Both are built to high standards. Garrett’s dual ball bearing system is proven in countless race cars; the GTX3076 has a track record of lasting 100k+ miles on moderate setups. The BorgWarner EFR bearings are also robust, but the integrated wastegate actuator can be a weak point if subjected to high levels of vibration. Spare parts for Garrett are widely available; BorgWarner service is more limited. Slight edge to Garrett GTX3076 for serviceability and replacement part availability.

Cost and Value

The GTX3076 is generally priced lower (around $1,200–$1,500 for the turbo alone) while the EFR 7670 commands a premium ($1,600–$2,200) due to the integrated technology and stainless steel housing. However, the EFR’s integrated wastegate can save $300–$500 in external wastegate and plumbing costs, narrowing the total kit cost difference. On a per‑horsepower basis, the GTX3076 offers more peak power for the dollar. If budget is the deciding factor, the GTX3076 wins on raw power per dollar; if installation simplicity is valued, the EFR may be cheaper overall.

Tuning Considerations for the Garrett GTX3076

Tuning the GTX3076 requires attention to boost control because its larger compressor can surge if the wastegate is too small. A good boost controller (either electronic or manual) is recommended. Expect to run a timing curve that pulls back at peak torque to avoid detonation. On E85, the GTX3076 eats fuel; a 2,000cc/min injector set is often needed for 600+ WHP. Many tuners recommend a 3‑port boost solenoid for precise control. Check out this Garrett performance catalog for official sizing guides and housing options.

Tuning Considerations for the BorgWarner EFR 7670

The EFR 7670 is more forgiving of boost controller inaccuracies thanks to its larger, integrated wastegate. The actuator spring pressure is usually around 8–10 PSI, making a good boost controller essential to dial in higher boost levels. The turbine design allows for lower back‑pressure, which can improve transient response and reduce exhaust gas temperatures. Fuel requirements are similar, but the EFR’s lower airflow peak means injector sizing can be slightly smaller. A well‑sorted standalone ECU (AEM Infinity, Motec, Haltech) works best. For dyno sheets and community feedback, see this BorgWarner EFR resource page.

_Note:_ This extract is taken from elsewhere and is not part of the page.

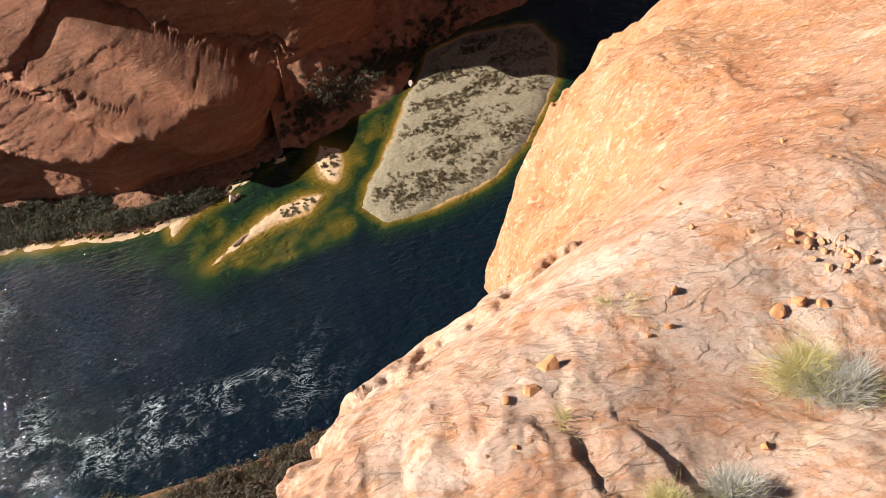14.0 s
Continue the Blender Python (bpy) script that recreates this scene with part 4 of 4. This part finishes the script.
# ---------------------------------------------------------------- plants and stones down in the canyon
SCRUB = leafy("dark_shore_scrub", (0.05, 0.05, 0.025), (0.08, 0.075, 0.042), (0.12, 0.105, 0.065))
TAMARISK = leafy("brown_tamarisk", (0.06, 0.042, 0.028), (0.12, 0.09, 0.06), (0.17, 0.14, 0.085))
BANK_DRY = leafy("dry_bank_scrub", (0.07, 0.055, 0.025), (0.12, 0.095, 0.045), (0.19, 0.16, 0.08))
TALUS_SCRUB = leafy("dull_talus_scrub", (0.1, 0.075, 0.045), (0.14, 0.11, 0.065), (0.18, 0.15, 0.09))
PALE_SCRUB = leafy("olive_bank_scrub", (0.1, 0.1, 0.035), (0.15, 0.14, 0.06), (0.2, 0.18, 0.09))
DRY_GRASS = leafy("dry_island_grass", (0.16, 0.12, 0.07), (0.22, 0.175, 0.105), (0.28, 0.235, 0.155))
BROWN_GRASS = leafy("brown_island_grass", (0.1, 0.075, 0.035), (0.14, 0.1, 0.05), (0.18, 0.14, 0.075))


def clumps(name, places, sizes, per, leaf, material, label, category, seed, squash=0.8):
    """Many shrubs of small leaves, as one growth."""
    rng = np.random.default_rng(seed)
    places, sizes = np.asarray(places, float), np.asarray(sizes, float)
    c = np.repeat(places, per, 0)
    s = np.repeat(sizes, per)[:, None]
    d = rng.normal(0, 1, c.shape)
    d /= np.linalg.norm(d, axis=1)[:, None]
    lump = 1 + 0.35 * np.sin(d[:, :1] * 4 + c[:, :1] * 3) * np.cos(d[:, 1:2] * 5 + c[:, 1:2])
    d[:, 2] = np.abs(d[:, 2]) * squash
    p = c + d * s * lump * rng.uniform(0.45, 1.0, (len(c), 1)) ** 0.6
    u = rng.normal(0, 1, c.shape)
    u /= np.linalg.norm(u, axis=1)[:, None]
    v = np.cross(u, d)
    v /= np.linalg.norm(v, axis=1)[:, None] + 1e-9
    L = leaf * rng.uniform(0.5, 1.5, (len(c), 1)) * (0.5 + 0.5 * s / sizes.mean())
    V = np.stack([p - u * L, p + v * L * 0.6, p + u * L, p - v * L * 0.6], 1).reshape(-1, 3)
    ob = soup(name, V, np.arange(len(V)).reshape(-1, 4), material)
    return tagged(ob, label, category, kind="stuff")


def along(knots, count, seed, wide, dx=0.0, dy=0.0):
    rng = np.random.default_rng(seed)
    k = np.array(knots, float)
    t = rng.uniform(0, len(k) - 1, count)
    i = np.minimum(t.astype(int), len(k) - 2)
    p = k[i] + (k[i + 1] - k[i]) * (t - i)[:, None]
    return p + np.stack([rng.normal(dx, wide, count), rng.normal(dy, wide, count)], -1), rng


def on_far_shore(p):
    return np.c_[p, talus_height(p[:, 0], p[:, 1])[0]]


p, rng = along([(-180, 187), (-160, 184), (-140, 181.5), (-120, 178), (-104, 175.5), (-90, 176), (-76, 178)], 520, 601, 1.5, 0, 1.0)
clumps("shore_scrub", on_far_shore(p), rng.uniform(1.6, 3.4, len(p)), 150, 0.26, SCRUB, "dark green scrub along the far shore", "shrubs", 602)
p, rng = along([(-200, 198), (-170, 194), (-140, 190), (-116, 185)], 460, 617, 3.4, 0, 1.0)
clumps("shore_scrub", on_far_shore(p), rng.uniform(0.9, 2.3, len(p)), 110, 0.28, SCRUB, "dark scrub on the soil behind the far beach", "shrubs", 620)
p, rng = along([(-235, 197), (-200, 193), (-168, 190)], 150, 603, 1.4, 0, 0.8)
clumps("shore_scrub", on_far_shore(p), rng.uniform(0.8, 2.0, len(p)), 110, 0.28, SCRUB, "dark green scrub below the undercut", "shrubs", 604)
p, rng = along([(-46, 196), (-30, 204), (-10, 213), (8, 227), (30, 240), (60, 252), (90, 280)], 420, 605, 4.5, 0, 4.0)
clumps("talus_scrub", on_far_shore(p), rng.uniform(0.5, 1.7, len(p)), 80, 0.24, TALUS_SCRUB, "dark scrub at the foot of the talus", "shrubs", 606)
p, rng = along([(-44, 195), (-30, 203), (-12, 211), (6, 225), (28, 239)], 260, 618, 2.6, 0, 3.5)
clumps("talus_scrub", on_far_shore(p), rng.uniform(0.8, 1.9, len(p)), 100, 0.26, SCRUB, "dark scrub along the foot of the talus", "shrubs", 619)
p, rng = along([(-46, 193), (-30, 201), (-8, 210), (6, 222)], 60, 615, 2.0, 0, 1.0)
clumps("talus_scrub", on_far_shore(p), rng.uniform(0.7, 1.6, len(p)), 100, 0.24, TAMARISK, "bare brown scrub at the water's edge", "shrubs", 616)
p, rng = along([(110, 305), (150, 370), (190, 470), (195, 560)], 200, 607, 7.0, -9, 3.0)
clumps("talus_scrub", on_far_shore(p), rng.uniform(0.6, 1.8, len(p)), 60, 0.35, TALUS_SCRUB, "dark scrub along the far bend", "shrubs", 608)
p, rng = along([(-470, 222), (-420, 217), (-370, 214), (-320, 207), (-270, 199), (-240, 192)], 260, 609, 2.4, 0, 0.0)
clumps("shore_scrub", on_far_shore(p), rng.uniform(1.4, 4.0, len(p)), 110, 0.4, SCRUB, "dark trees on the shaded shore", "shrubs", 610)
rng = np.random.default_rng(611)
p = np.c_[rng.uniform(10, 150, 260), rng.uniform(235, 470, 260)]
p = p[(shore_rise(p[:, 0], p[:, 1]) > 6) & (shore_rise(p[:, 0], p[:, 1]) < 75)]
clumps("talus_scrub", on_far_shore(p), rng.uniform(0.4, 1.1, len(p)), 40, 0.22, TALUS_SCRUB, "scattered low scrub on the talus", "shrubs", 612)


def near_bank(p):
    d, _, _, _ = line_distance(p[:, 0], p[:, 1], NEAR_SHORE)
    d = np.where(inside(p[:, 0], p[:, 1], NEAR_SHORE + [(470, 900), (-900, 900)]), -d, d)
    return np.c_[p, bank_height(p[:, 0], p[:, 1], d)], d


shore = [(-330, 90), (-257, 85), (-189, 76), (-122, 80), (-95, 75), (-63, 76), (-40, 80), (-10, 84)]
p, rng = along(shore, 560, 621, 3.4, 0, -6.5)
q, d = near_bank(p)
clumps("bank_tamarisk", q[d > 0.5], rng.uniform(1.1, 2.9, int((d > 0.5).sum())), 200, 0.24, TAMARISK, "brown leafless tamarisk thicket along the near shore", "shrubs", 622, 1.1)
p, rng = along(shore, 160, 623, 1.4, 0, -2.6)
q, d = near_bank(p)
clumps("bank_scrub", q[d > 0.3], rng.uniform(1.0, 2.2, int((d > 0.3).sum())), 200, 0.15, PALE_SCRUB, "olive green shrubs along the near shore", "shrubs", 624, 1.0)
p, rng = along(shore, 1900, 625, 8.0, 0, -18)
q, d = near_bank(p)
clumps("bank_scrub", q[d > 3], rng.uniform(0.3, 1.2, int((d > 3).sum())), 44, 0.17, BANK_DRY, "low scrub dotted over the soil bank", "shrubs", 626)

rng = np.random.default_rng(631)
p = np.c_[rng.uniform(-24, 60, 5200), rng.uniform(144, 230, 5200)]
g = shore_gap(p[:, 0], p[:, 1], ISLAND)
patch = fbm(p[:, 0] * 0.1, p[:, 1] * 0.16, 0, 632, 3)
keep = (g < -2.5) & (patch > -0.35)
q = p[keep]
clumps("island_grass", np.c_[q, np.full(len(q), 1.15)], rng.uniform(0.3, 0.8, len(q)), 26, 0.16, DRY_GRASS, "dry pale grass over the gravel island", "grass", 633, 0.7)
keep = (g < -6) & (patch > 0.1) & (p[:, 0] < 40)
q = p[keep]
clumps("island_scrub", np.c_[q, np.full(len(q), 1.2)], rng.uniform(0.5, 1.1, len(q)), 40, 0.17, BROWN_GRASS, "brown tussocks on the gravel island", "grass", 634, 0.8)
p = np.c_[rng.uniform(-39, -28, 60), rng.uniform(170, 189, 60)]
p = p[shore_gap(p[:, 0], p[:, 1], ISLET) < -1.2]
clumps("islet_scrub", np.c_[p, np.full(len(p), 0.4)], rng.uniform(0.4, 0.9, len(p)), 60, 0.16, BROWN_GRASS, "dry scrub on the sandy islet", "grass", 635)
p = np.c_[rng.uniform(-52, -40, 60), rng.uniform(158, 166, 60)]
p = p[shore_gap(p[:, 0], p[:, 1], BAR) < -0.6]
clumps("bar_scrub", np.c_[p, np.full(len(p), 0.25)], rng.uniform(0.3, 0.7, len(p)), 60, 0.15, PALE_SCRUB, "green scrub on the sand bar", "grass", 636)

PALE_ROCK = plain("pale_river_rock", (0.55, 0.42, 0.34), 0.9, 1.0, 0.25, 0.5, 0.2)
FALLEN = plain("fallen_red_rock", (0.36, 0.16, 0.085), 0.92, 0.8, 0.3, 0.7, 0.3)


def boulder(x, y, z, size, seed, material, label, squash=0.8, group=""):
    ob = stone(0, 0, size, squash, seed, material, label, 0, group)
    ob.name = "boulder"
    tagged(ob, category="boulder")
    ob.location = (x, y, z + size * squash * 0.35)
    return ob


boulder(-69.2, 173.6, 0.0, 3.0, 701, PALE_ROCK, "pale boulder standing in the river")
boulder(-67.0, 174.2, 0.0, 1.9, 702, PALE_ROCK, "small pale boulder standing in the river")
boulder(2.6, 209.5, 0.0, 2.4, 703, PALE_ROCK, "pale boulder by the gravel island")
bz = float(talus_height(np.array([41.0]), np.array([278.0]))[0][0])
boulder(40.0, 278.0, bz, 5.4, 704, FALLEN, "large split red boulder on the talus", 1.1)
boulder(43.4, 278.8, bz, 5.0, 705, FALLEN, "half of a split red boulder on the talus", 1.1)
rng = np.random.default_rng(706)
for n in range(150):
    x, y = rng.uniform(-40, 165), rng.uniform(200, 470)
    d = float(shore_rise(np.array([x]), np.array([y]))[0])
    if 2 < d < 70:
        boulder(x, y, float(talus_height(np.array([x]), np.array([y]))[0][0]), 0.8 * 4 ** rng.uniform() ** 2, 710 + n, FALLEN, "fallen red boulder on the talus", 0.8, "talus boulders")
for n in range(40):
    x, y = rng.uniform(-110, -86), rng.uniform(181, 186)
    boulder(x, y, 0.6, 0.8 * 3 ** rng.uniform(), 900 + n, PALE_ROCK, "pale fallen block at the foot of the dome", 0.8, "blocks below the dome")

bm = bmesh.new()
bmesh.ops.create_cone(bm, cap_ends=True, segments=10, radius1=0.32, radius2=0.2, depth=6.0)
bmesh.ops.rotate(bm, verts=bm.verts, matrix=Matrix.Rotation(radians(90), 3, "Y"))
for v in bm.verts:
    v.co.z += 0.12 * math.sin(v.co.x)
me = bpy.data.meshes.new("driftwood_log")
bm.to_mesh(me)
bm.free()
me.materials.append(plain("bleached_wood", (0.55, 0.46, 0.36), 0.85, 3, 0.2))
log = tagged(new("driftwood_log", me), "bleached driftwood log stranded on a sand bar", "log")
log.location, log.rotation_euler = (-66.5, 153.2, 0.5), (0, 0, radians(38))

Real‑World Dyno Results and Examples

Dyno results vary widely based on engine size and supporting mods. Here are illustrative examples from popular platforms:

  • 2000 Subaru WRX (EJ205): Stock turbo: 170 WHP. With GTX3076 (1.06 A/R, E85): 400 WHP @ 4,500 RPM, 480 WHP peak. With EFR 7670 (.85 A/R, E85): 420 WHP @ 3,800 RPM, 460 WHP peak. The EFR spooled 1,000 RPM earlier.
  • 1998 Supra (2JZ‑GTE): Stock twins: 320 WHP. Single GTX3076: 550 WHP @ 5,200 RPM, 630 WHP peak (boost 26 PSI). EFR 7670: 520 WHP @ 4,800 RPM, 600 WHP peak. GTX had more top‑end.
  • 2008 Honda Civic Si (K20Z3): Stock N/A: 190 WHP. GTX3076 build: 450 WHP @ 6,500 RPM (laggy). EFR 7670: 430 WHP @ 5,500 RPM (much more responsive). The Honda community often prefers EFR for street use.

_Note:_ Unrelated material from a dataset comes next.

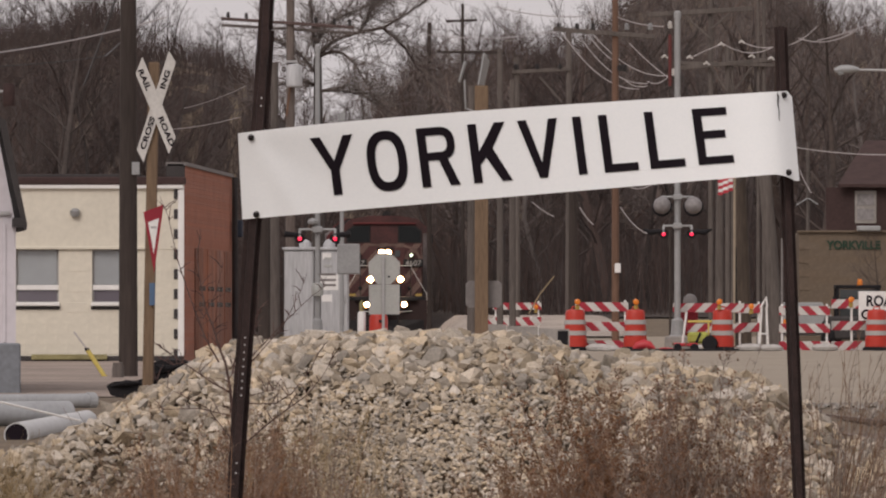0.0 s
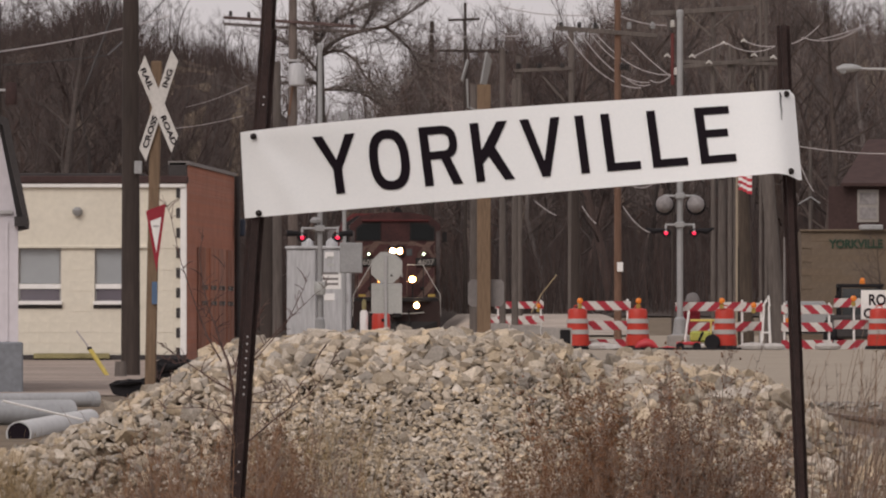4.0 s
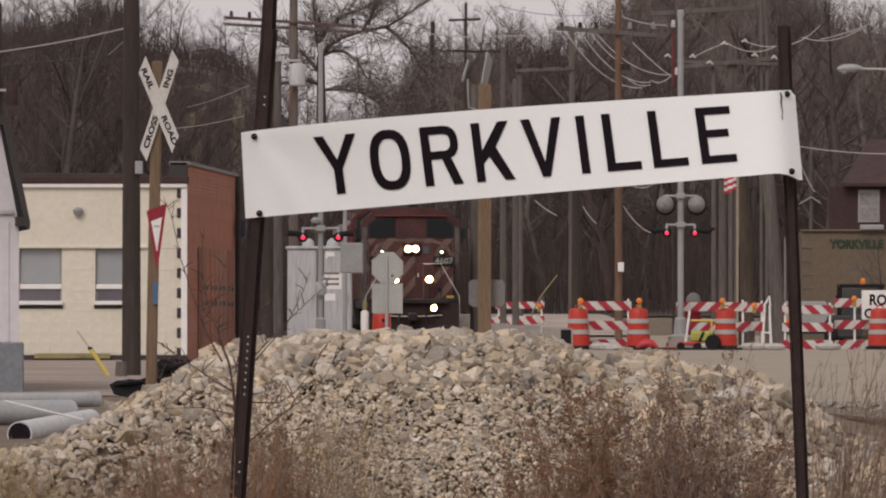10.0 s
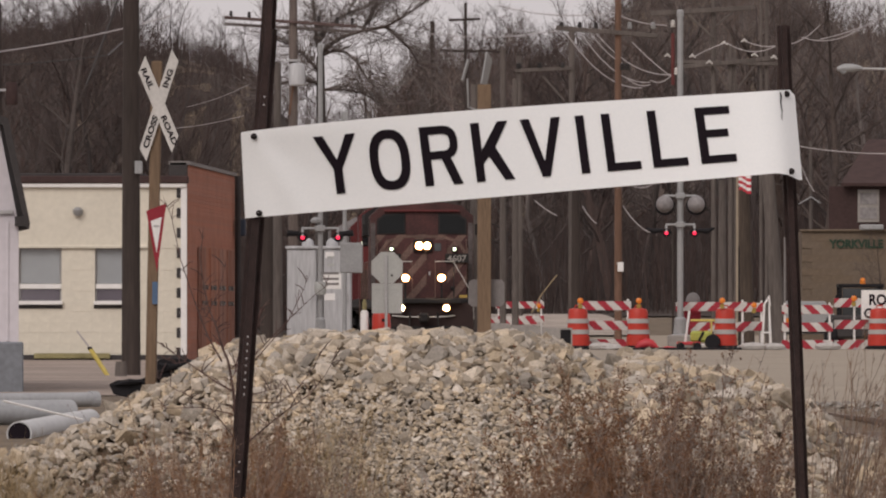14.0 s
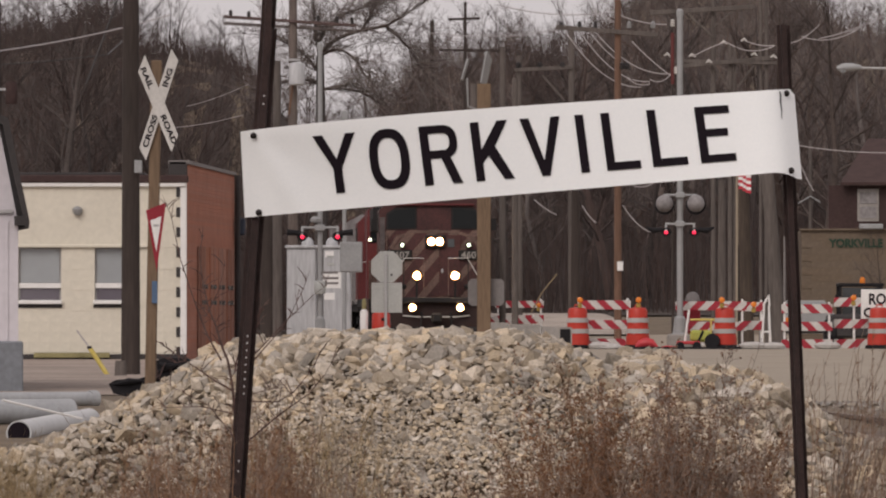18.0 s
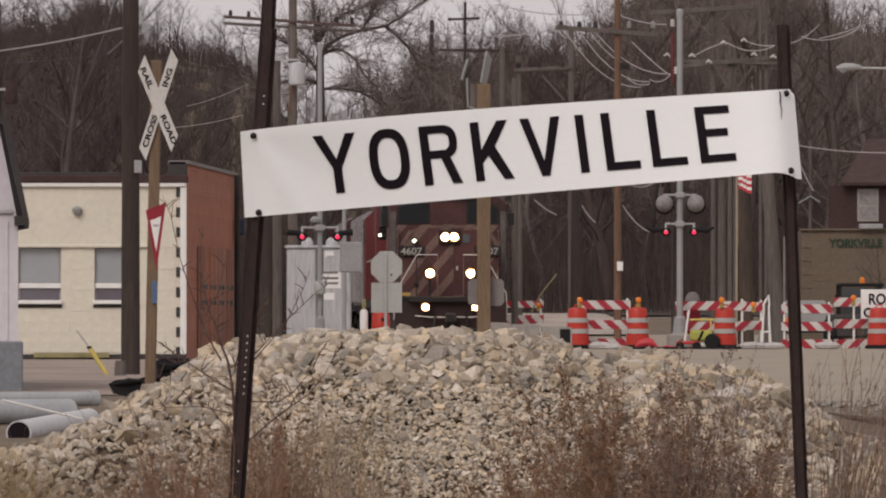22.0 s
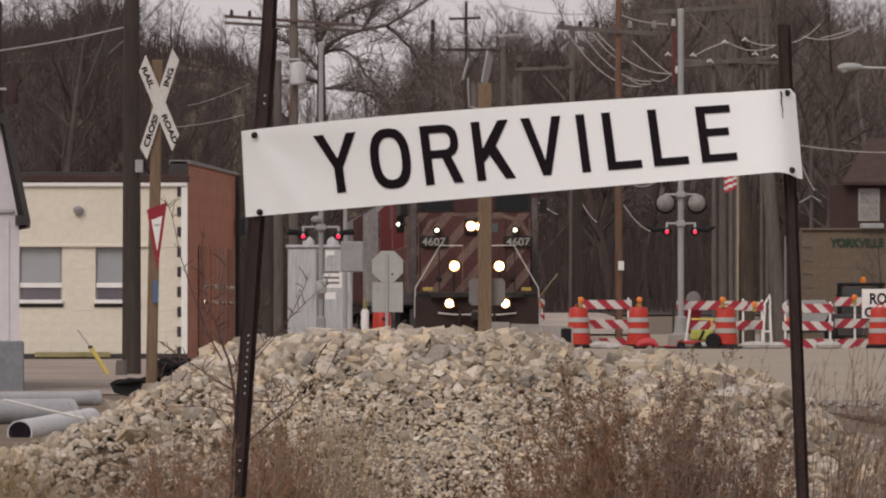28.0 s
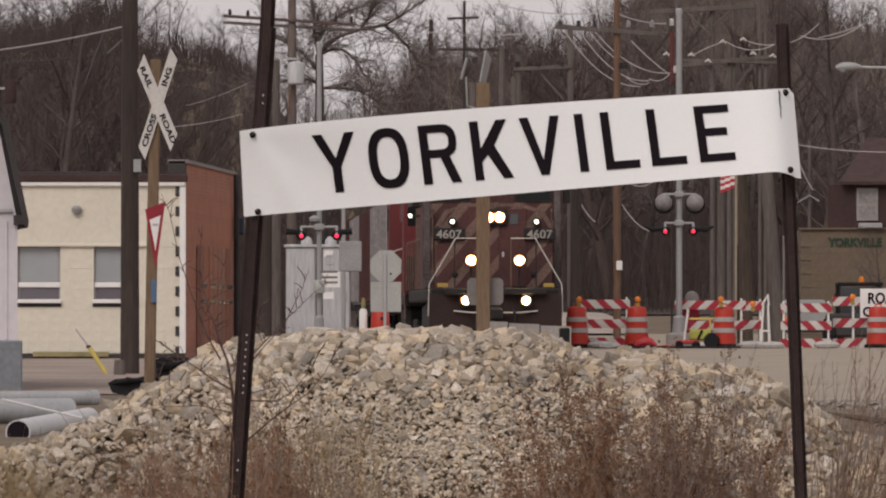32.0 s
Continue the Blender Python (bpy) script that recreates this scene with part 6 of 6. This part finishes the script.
TRAIN = [(0.0, locomotive()), (20.6, second_unit()), (40.8, wagon(WAGON_GREY, "grey ribbed freight wagon", 10)), (57.0, wagon(LOCO_RED, "dull red freight wagon", 12)),
         (73.0, wagon(WAGON_GREY, "grey ribbed freight wagon", 10)), (89.0, wagon(LOCO_RED, "dull red freight wagon", 12))]
# where the front of the train stands along the line
FRONT = [(0, 266.2), (4, 253.6), (8, 241.1), (12, 228.5), (16, 216.0), (20, 203.4), (24, 190.8), (28, 178.3), (32, 165.7)]
# height of the rail top along the line
GRADE = [(150, 0.08), (166, 0.065), (178, 0.03), (190, -0.02), (206, -0.03), (225, 0.0), (240, 0.035), (252, 0.1), (267, 0.22), (280, 0.27), (400, 0.3)]
# seconds and how far the flag has swung round its pole
BLOWN = [(0, 170), (1, 112), (2, 120), (3, 42), (6, 30), (7, 90), (8, 112), (9, 160), (10, 150), (11, 140), (12, 104), (13, 20), (14, 42), (17, 42), (18, 40),
         (19, 25), (20, 70), (21, 72), (22, 35), (23, 40), (24, 112), (25, 142), (28, 150), (29, 130), (30, 172), (31, 176), (32, 165)]


def on_line(y):
    """A pose on the straight part of the line, heading along it."""
    z = GRADE[-1][1]
    for (y0, z0), (y1, z1) in zip(GRADE, GRADE[1:]):
        if y <= y1:
            z = z0 + (z1 - z0) * (y - y0) / (y1 - y0)
            break
    return pose(1.21 + (165.7 - y) * 0.0319, y, z, 0, 0, 1.827)


def motions():
    for back, unit in TRAIN:
        walk(unit, [(t, on_line(y + back)) for t, y in FRONT])
    # the flag turns about its pole in the wind
    home = FLAG.matrix_basis.copy()
    walk(FLAG, [(t, home @ pose(0, 0, 0, 0, 0, -a)) for t, a in BLOWN])
    # the weeds bow a little in the same wind
    r = random.Random(9)
    for o in SWAY:
        home = Matrix.LocRotScale(o.location, o.rotation_euler, None)
        ph, a = r.uniform(0, 6.28), r.uniform(0.8, 2.0)
        walk(o, [(t, Matrix.Translation(home.translation) @ pose(0, 0, 0, 0.4 * a * math.sin(1.3 * t + ph), a * math.sin(0.9 * t + ph) + 0.6 * a * math.sin(2.3 * t), 0) @ home.to_3x3().to_4x4())
                 for t in range(33)])


motions()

These results confirm the GTX3076’s advantage in peak power and the EFR’s advantage in broad power delivery. For more dyno comparisons, refer to Dyno4Mance and EvolutionM.net turbo forums.

Which Turbo Is Right for Your Build?

Consider the following decision matrix:

  • Choose the Garrett GTX3076 if: your goal is maximum peak horsepower (550‑700 WHP range), you already have an external wastegate setup, you don’t mind a little more lag, and you’re building a track‑oriented car that lives in the high RPM range.
  • Choose the BorgWarner EFR 7670 if: you want a responsive, daily‑drivable turbo with instant spool, you prefer a clean engine bay with integrated wastegate, your target is 350‑550 WHP, and you prioritize drivability over absolute peak power.

Neither is a bad choice; both are mature products with large user bases. Personal preference, platform compatibility, and local tuner experience should guide your decision.

Conclusion

The Garrett GTX3076 and BorgWarner EFR 7670 are two of the finest aftermarket turbochargers available today. The GTX3076 delivers raw top‑end power, a legendary reliability record, and the ability to push past 600 WHP with the right supporting mods. The EFR 7670 offers a more sophisticated package with advanced turbine aerodynamics, a built‑in wastegate, and remarkable spool performance that transforms the driving experience on the street. Ultimately, your choice should align with your power goals, budget, and tolerance for fabrication complexity. Either way, adding an aftermarket turbo kit with one of these units will provide an exhilarating increase in performance — just make sure your engine is built, your fuel system is up to the task, and your tune is dialed in.